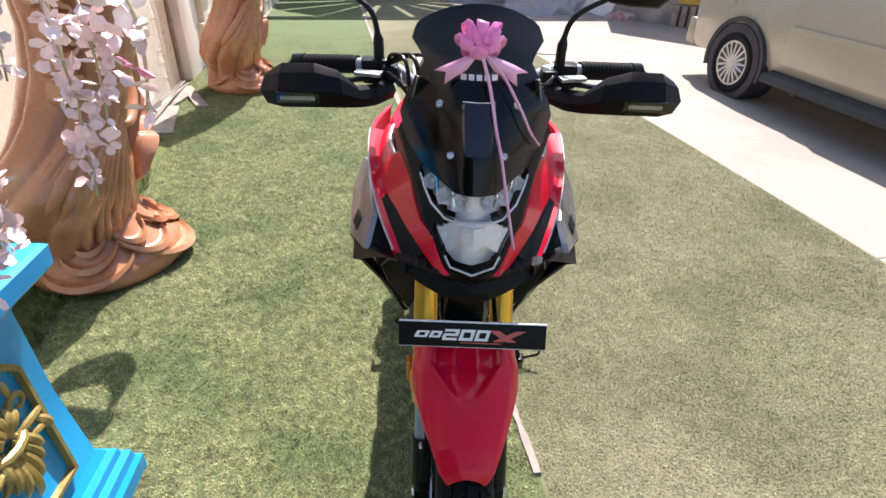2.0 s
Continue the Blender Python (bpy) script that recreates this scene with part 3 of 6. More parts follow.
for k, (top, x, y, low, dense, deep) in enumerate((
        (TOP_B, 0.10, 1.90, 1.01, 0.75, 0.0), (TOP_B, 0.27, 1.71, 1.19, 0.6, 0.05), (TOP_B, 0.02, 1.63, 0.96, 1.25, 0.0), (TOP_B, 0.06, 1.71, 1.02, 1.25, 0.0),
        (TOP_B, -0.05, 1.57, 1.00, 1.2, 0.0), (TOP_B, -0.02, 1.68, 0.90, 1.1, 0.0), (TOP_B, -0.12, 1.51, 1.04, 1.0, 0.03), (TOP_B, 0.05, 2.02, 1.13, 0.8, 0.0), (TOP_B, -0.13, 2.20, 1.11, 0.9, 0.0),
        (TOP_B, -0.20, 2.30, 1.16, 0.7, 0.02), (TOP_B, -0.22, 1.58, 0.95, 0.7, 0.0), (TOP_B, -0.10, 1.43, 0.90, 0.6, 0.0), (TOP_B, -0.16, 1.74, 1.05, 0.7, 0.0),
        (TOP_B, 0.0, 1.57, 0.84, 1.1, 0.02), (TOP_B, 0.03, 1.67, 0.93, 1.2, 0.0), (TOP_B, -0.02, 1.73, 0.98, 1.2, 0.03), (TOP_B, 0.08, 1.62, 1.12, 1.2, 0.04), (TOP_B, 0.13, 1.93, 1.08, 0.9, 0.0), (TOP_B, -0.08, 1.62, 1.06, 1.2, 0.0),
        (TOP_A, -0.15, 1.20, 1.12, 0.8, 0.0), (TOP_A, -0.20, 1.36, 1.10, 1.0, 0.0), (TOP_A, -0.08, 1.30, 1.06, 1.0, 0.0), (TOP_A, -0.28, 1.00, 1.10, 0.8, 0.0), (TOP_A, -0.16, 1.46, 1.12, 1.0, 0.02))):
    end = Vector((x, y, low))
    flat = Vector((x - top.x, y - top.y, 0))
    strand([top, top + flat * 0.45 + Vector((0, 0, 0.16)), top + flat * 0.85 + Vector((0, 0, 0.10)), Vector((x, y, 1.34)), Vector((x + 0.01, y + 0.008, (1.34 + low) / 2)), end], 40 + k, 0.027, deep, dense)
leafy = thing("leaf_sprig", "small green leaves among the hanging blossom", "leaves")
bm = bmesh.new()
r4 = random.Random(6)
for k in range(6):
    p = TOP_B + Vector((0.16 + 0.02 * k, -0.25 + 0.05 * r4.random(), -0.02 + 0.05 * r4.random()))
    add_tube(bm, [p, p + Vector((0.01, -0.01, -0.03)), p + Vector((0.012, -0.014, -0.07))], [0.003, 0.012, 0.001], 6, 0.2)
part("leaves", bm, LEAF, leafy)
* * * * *
INSTRUCTIONS FOR THE TASK.
From start to finish, output the listing exactly, but omit its pictures.

RESULT FOR THIS EXERCISE.
2.0 s
Continue the Blender Python (bpy) script that recreates this scene with part 3 of 6. More parts follow.
for k, (top, x, y, low, dense, deep) in enumerate((
        (TOP_B, 0.10, 1.90, 1.01, 0.75, 0.0), (TOP_B, 0.27, 1.71, 1.19, 0.6, 0.05), (TOP_B, 0.02, 1.63, 0.96, 1.25, 0.0), (TOP_B, 0.06, 1.71, 1.02, 1.25, 0.0),
        (TOP_B, -0.05, 1.57, 1.00, 1.2, 0.0), (TOP_B, -0.02, 1.68, 0.90, 1.1, 0.0), (TOP_B, -0.12, 1.51, 1.04, 1.0, 0.03), (TOP_B, 0.05, 2.02, 1.13, 0.8, 0.0), (TOP_B, -0.13, 2.20, 1.11, 0.9, 0.0),
        (TOP_B, -0.20, 2.30, 1.16, 0.7, 0.02), (TOP_B, -0.22, 1.58, 0.95, 0.7, 0.0), (TOP_B, -0.10, 1.43, 0.90, 0.6, 0.0), (TOP_B, -0.16, 1.74, 1.05, 0.7, 0.0),
        (TOP_B, 0.0, 1.57, 0.84, 1.1, 0.02), (TOP_B, 0.03, 1.67, 0.93, 1.2, 0.0), (TOP_B, -0.02, 1.73, 0.98, 1.2, 0.03), (TOP_B, 0.08, 1.62, 1.12, 1.2, 0.04), (TOP_B, 0.13, 1.93, 1.08, 0.9, 0.0), (TOP_B, -0.08, 1.62, 1.06, 1.2, 0.0),
        (TOP_A, -0.15, 1.20, 1.12, 0.8, 0.0), (TOP_A, -0.20, 1.36, 1.10, 1.0, 0.0), (TOP_A, -0.08, 1.30, 1.06, 1.0, 0.0), (TOP_A, -0.28, 1.00, 1.10, 0.8, 0.0), (TOP_A, -0.16, 1.46, 1.12, 1.0, 0.02))):
    end = Vector((x, y, low))
    flat = Vector((x - top.x, y - top.y, 0))
    strand([top, top + flat * 0.45 + Vector((0, 0, 0.16)), top + flat * 0.85 + Vector((0, 0, 0.10)), Vector((x, y, 1.34)), Vector((x + 0.01, y + 0.008, (1.34 + low) / 2)), end], 40 + k, 0.027, deep, dense)
leafy = thing("leaf_sprig", "small green leaves among the hanging blossom", "leaves")
bm = bmesh.new()
r4 = random.Random(6)
for k in range(6):
    p = TOP_B + Vector((0.16 + 0.02 * k, -0.25 + 0.05 * r4.random(), -0.02 + 0.05 * r4.random()))
    add_tube(bm, [p, p + Vector((0.01, -0.01, -0.03)), p + Vector((0.012, -0.014, -0.07))], [0.003, 0.012, 0.001], 6, 0.2)
part("leaves", bm, LEAF, leafy)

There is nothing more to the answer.